» DATA EXTRACT
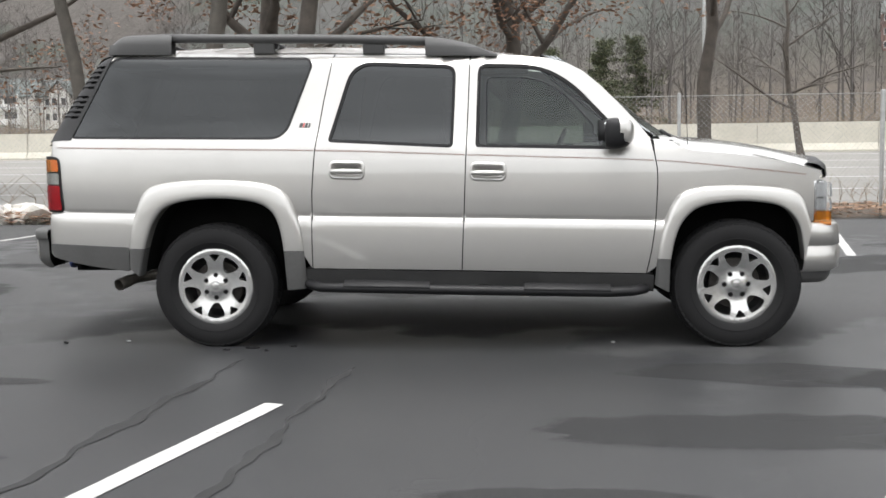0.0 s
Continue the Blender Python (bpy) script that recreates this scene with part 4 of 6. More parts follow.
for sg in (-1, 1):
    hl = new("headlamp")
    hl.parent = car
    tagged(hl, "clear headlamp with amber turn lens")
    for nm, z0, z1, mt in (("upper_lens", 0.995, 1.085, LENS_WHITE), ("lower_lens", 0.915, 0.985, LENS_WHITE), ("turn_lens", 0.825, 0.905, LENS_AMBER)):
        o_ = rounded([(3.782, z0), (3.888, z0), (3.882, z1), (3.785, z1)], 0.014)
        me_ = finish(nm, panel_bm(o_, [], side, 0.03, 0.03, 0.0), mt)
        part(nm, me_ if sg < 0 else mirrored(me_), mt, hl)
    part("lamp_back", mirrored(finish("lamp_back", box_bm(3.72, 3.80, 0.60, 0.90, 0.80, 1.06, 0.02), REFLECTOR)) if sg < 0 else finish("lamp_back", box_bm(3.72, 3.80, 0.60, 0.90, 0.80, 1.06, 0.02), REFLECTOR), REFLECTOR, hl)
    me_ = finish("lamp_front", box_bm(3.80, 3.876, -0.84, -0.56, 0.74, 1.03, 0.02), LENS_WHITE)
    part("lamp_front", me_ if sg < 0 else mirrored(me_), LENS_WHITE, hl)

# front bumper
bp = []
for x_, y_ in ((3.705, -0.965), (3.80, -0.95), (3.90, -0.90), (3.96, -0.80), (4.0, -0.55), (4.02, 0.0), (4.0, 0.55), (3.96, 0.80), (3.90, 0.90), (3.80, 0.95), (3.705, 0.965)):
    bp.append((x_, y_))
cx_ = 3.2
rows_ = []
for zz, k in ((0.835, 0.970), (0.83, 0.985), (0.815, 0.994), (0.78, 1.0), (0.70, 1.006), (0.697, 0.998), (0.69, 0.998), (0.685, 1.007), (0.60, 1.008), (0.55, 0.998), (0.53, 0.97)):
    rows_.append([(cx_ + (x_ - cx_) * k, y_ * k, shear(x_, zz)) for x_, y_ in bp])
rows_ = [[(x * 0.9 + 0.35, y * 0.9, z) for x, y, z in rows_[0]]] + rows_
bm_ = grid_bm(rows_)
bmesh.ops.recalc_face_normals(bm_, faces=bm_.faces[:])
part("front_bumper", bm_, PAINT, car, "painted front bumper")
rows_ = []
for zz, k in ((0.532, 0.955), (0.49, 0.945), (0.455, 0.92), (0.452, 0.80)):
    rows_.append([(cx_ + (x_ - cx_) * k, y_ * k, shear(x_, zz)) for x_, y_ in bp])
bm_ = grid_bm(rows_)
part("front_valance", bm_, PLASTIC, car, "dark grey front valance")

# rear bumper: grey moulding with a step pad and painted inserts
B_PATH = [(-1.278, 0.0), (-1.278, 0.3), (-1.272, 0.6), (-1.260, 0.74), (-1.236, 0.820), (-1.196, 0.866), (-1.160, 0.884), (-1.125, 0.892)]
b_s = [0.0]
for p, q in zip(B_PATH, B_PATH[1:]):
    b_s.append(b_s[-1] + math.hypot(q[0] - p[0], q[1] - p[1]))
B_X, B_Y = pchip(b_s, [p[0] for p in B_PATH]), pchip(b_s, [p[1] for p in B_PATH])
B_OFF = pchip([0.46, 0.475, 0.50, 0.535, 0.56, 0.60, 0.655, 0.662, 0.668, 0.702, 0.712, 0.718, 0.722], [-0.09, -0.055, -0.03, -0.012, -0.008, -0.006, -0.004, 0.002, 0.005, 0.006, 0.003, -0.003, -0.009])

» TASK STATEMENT
Extract all lines from the material above that include the word "part".

» FINISHED ANSWER
Continue the Blender Python (bpy) script that recreates this scene with part 4 of 6. More parts follow.
        part(nm, me_ if sg < 0 else mirrored(me_), mt, hl)
    part("lamp_back", mirrored(finish("lamp_back", box_bm(3.72, 3.80, 0.60, 0.90, 0.80, 1.06, 0.02), REFLECTOR)) if sg < 0 else finish("lamp_back", box_bm(3.72, 3.80, 0.60, 0.90, 0.80, 1.06, 0.02), REFLECTOR), REFLECTOR, hl)
    part("lamp_front", me_ if sg < 0 else mirrored(me_), LENS_WHITE, hl)
part("front_bumper", bm_, PAINT, car, "painted front bumper")
part("front_valance", bm_, PLASTIC, car, "dark grey front valance")